Similar to log levels, verbosity levels provide means to mark a given metric as “debug” and potentially (assuming supported in implementation) prevent it from being exported under standard operations.

Limiting the number of exported metrics via verbosity levels can reduce applications’ operational cost. However taking this to extremes may drastically affect operability of your service. We recommend using your judgment to make sure denylisting a given metric will not reduce a process’ visibility.

Custom Histogram Percentiles¶

If you need a custom histogram percentile, you can use the MetricBuilder interface, and populate it via MetricBuilder#withPercentiles.

import com.twitter.finagle.stats.{DefaultStatsReceiver, StatsReceiver, MetricBuilder}

val sr: StatsReceiver = DefaultStatsReceiver
val mb: MetricBuilder = sr.metricBuilder().withPercentiles(Seq(0.99, 0.999, 0.9999, 0.90, 0.6))
val stat = mb.histogram("my", "cool", "histo")

Access needed to a StatsReceiver in an inconvenient place¶

Ideally classes would be passed a properly scoped StatsReceiver in their constructor but this isn’t always simple or feasible. This may be due to various reasons such as legacy code, code in a static initializer or a Scala object. In these cases, if you are depending on finagle-core, you should consider using one of DefaultStatsReceiver, ClientStatsReceiver or ServerStatsReceiver. These are initialized via Finagle’s LoadService mechanism.

Useful StatsReceivers¶

There a few StatsReceivers which work across implementations that developers may find useful.

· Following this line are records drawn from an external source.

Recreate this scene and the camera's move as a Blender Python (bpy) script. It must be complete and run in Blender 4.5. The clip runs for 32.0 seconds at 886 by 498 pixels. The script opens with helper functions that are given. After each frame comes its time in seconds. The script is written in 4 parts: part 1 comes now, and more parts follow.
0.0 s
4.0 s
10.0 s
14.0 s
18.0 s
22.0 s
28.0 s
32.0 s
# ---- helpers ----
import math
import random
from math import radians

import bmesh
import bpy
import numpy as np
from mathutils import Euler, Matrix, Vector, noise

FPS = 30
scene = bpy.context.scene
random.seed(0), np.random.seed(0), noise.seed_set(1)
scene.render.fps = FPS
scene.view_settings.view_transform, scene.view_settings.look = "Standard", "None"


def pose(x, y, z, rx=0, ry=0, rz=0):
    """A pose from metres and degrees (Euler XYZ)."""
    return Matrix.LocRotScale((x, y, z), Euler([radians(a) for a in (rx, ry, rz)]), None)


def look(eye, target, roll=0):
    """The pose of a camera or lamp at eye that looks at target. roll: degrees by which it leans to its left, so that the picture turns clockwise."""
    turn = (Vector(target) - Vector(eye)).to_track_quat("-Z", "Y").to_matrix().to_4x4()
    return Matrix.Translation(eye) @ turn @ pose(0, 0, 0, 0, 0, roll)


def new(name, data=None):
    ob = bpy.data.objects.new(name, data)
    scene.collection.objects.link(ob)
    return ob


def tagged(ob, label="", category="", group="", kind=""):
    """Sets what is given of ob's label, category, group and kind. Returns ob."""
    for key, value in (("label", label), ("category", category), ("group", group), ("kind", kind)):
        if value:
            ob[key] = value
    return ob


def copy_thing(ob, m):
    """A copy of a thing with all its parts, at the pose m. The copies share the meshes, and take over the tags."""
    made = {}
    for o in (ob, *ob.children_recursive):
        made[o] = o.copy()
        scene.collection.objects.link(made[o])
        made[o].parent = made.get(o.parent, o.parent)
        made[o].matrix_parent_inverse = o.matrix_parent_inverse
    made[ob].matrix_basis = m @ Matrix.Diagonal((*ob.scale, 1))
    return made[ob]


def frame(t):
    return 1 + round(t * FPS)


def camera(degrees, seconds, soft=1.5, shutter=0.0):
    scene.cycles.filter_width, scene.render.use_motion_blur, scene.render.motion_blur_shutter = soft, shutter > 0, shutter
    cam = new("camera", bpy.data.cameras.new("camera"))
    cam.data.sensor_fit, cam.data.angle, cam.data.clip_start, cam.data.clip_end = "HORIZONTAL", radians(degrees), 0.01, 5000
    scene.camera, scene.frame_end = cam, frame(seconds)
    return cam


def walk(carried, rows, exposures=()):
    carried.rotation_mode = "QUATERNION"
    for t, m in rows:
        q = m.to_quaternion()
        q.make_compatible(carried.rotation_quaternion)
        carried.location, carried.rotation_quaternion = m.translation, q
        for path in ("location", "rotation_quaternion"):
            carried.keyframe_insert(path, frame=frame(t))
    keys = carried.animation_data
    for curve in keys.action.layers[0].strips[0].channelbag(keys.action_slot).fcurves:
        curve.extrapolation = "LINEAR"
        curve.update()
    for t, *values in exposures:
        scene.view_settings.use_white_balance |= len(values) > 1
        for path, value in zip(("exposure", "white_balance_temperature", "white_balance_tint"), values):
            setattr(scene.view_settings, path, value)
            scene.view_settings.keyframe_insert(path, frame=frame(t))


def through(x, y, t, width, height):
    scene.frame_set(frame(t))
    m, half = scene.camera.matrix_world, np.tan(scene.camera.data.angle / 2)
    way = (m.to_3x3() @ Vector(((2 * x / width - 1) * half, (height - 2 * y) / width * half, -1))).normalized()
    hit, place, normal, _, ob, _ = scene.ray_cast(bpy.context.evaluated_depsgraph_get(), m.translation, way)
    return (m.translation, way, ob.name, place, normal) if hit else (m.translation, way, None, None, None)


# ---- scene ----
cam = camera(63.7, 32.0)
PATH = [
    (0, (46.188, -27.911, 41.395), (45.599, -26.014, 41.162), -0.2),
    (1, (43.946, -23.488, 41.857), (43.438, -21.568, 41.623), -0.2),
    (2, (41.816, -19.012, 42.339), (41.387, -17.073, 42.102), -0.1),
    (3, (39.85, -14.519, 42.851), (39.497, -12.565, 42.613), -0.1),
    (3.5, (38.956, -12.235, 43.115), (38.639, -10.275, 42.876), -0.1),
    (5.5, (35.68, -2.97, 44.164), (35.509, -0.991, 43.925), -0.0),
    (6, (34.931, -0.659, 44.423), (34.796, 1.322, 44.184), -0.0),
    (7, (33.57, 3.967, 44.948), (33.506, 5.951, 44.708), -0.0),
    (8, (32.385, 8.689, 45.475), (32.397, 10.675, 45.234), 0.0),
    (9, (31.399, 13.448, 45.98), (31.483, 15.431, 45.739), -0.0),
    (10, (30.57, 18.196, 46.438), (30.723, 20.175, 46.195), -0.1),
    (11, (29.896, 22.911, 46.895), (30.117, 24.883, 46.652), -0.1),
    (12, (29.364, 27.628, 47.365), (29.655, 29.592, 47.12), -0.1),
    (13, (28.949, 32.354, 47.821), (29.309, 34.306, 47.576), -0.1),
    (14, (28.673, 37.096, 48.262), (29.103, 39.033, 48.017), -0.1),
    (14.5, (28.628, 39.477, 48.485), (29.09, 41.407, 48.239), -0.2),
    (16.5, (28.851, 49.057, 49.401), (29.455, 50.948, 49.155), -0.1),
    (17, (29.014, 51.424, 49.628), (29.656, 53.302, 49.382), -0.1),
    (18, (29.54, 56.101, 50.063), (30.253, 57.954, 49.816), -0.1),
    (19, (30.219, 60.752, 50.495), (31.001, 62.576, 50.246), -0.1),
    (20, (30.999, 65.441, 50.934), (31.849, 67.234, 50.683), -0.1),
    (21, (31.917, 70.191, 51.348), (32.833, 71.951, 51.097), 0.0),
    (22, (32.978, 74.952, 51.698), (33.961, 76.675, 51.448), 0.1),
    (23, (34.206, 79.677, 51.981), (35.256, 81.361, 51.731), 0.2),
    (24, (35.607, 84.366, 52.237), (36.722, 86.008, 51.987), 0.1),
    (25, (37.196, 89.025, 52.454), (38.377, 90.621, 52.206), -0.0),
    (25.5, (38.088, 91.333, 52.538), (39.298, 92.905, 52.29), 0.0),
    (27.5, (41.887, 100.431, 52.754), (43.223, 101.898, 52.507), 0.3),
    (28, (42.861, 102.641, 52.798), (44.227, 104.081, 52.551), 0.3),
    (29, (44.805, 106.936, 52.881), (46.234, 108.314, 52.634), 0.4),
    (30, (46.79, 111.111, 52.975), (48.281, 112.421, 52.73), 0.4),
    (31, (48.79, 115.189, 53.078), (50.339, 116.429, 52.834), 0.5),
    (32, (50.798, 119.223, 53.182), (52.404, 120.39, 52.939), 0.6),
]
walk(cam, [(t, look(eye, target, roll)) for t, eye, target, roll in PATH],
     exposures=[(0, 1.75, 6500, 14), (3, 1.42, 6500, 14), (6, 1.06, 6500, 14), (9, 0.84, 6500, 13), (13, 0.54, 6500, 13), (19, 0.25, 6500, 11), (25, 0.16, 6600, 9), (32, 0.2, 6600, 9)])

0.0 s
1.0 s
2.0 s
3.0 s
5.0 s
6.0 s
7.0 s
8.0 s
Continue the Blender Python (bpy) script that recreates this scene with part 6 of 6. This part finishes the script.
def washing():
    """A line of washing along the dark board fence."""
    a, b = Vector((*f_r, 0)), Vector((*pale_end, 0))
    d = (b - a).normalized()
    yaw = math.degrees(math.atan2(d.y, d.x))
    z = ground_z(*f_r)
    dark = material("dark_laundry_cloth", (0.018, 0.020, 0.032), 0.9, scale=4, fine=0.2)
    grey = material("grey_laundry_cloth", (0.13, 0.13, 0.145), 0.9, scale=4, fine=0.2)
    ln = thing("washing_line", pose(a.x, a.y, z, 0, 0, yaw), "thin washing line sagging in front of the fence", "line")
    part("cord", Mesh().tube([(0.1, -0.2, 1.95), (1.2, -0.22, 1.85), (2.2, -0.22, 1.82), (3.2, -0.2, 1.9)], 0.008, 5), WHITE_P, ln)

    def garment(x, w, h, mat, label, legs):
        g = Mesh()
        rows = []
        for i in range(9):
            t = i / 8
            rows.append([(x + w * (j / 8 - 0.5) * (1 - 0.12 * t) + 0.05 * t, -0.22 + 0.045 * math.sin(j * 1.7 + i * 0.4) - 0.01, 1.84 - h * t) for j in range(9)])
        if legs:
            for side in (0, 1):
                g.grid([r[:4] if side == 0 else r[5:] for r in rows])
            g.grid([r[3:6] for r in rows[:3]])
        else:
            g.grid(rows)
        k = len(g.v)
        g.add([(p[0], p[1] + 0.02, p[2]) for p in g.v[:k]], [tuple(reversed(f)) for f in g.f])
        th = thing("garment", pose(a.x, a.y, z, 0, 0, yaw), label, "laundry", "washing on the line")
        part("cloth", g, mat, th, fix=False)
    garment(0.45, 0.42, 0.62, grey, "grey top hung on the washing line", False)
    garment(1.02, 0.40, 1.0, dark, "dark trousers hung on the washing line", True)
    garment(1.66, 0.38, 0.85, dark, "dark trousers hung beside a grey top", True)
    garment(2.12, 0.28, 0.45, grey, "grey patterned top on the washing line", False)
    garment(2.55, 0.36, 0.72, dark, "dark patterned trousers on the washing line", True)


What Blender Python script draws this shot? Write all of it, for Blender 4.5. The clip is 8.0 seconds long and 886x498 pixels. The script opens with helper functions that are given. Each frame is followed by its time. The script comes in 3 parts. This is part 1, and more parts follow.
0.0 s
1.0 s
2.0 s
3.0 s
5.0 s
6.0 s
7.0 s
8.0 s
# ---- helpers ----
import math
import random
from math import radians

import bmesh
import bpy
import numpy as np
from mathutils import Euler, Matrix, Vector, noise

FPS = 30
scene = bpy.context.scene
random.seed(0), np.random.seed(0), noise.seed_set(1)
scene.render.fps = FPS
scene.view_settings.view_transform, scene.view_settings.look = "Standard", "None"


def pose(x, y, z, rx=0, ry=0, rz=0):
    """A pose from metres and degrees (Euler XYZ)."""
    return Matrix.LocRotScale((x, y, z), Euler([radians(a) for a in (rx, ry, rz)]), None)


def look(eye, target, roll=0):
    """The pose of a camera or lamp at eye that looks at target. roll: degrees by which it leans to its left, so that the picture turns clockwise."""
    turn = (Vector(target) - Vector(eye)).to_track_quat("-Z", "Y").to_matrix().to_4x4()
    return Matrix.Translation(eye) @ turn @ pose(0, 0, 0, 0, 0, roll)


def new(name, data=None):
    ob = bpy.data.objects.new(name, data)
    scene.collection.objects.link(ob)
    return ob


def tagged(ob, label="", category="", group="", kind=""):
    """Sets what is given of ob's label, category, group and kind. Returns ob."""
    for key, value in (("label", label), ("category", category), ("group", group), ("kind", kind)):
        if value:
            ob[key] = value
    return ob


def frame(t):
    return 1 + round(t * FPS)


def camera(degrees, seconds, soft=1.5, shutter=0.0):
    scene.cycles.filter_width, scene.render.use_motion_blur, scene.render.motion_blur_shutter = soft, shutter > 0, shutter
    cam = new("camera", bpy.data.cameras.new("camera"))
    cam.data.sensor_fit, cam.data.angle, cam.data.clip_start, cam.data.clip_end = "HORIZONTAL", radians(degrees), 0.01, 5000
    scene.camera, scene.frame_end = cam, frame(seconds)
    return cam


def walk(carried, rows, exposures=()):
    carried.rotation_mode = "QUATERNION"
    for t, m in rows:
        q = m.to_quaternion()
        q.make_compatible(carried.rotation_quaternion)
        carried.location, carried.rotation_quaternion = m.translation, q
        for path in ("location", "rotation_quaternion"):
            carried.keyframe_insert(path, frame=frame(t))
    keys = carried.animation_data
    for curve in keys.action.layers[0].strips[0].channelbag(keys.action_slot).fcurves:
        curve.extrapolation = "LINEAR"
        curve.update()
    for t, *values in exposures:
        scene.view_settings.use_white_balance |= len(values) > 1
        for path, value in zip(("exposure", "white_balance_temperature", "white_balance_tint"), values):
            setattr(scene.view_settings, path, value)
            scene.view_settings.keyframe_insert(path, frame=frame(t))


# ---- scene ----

InMemoryStatsReceiver useful for unit testing.
NullStatsReceiver for when you do not care about all metrics.
DenylistStatsReceiver programmatically decide which metrics to ignore.
BroadcastStatsReceiver allows for sending metrics to two or more StatsReceivers.

Viewing per-node metrics¶

This is possible, however the mechanism varies depending on which “application” framework you are using.

Via TwitterServer/finagle-stats — the HTTP admin interface responds with json at /admin/metrics.json and there is a web UI for watching them in real-time at /admin/metrics.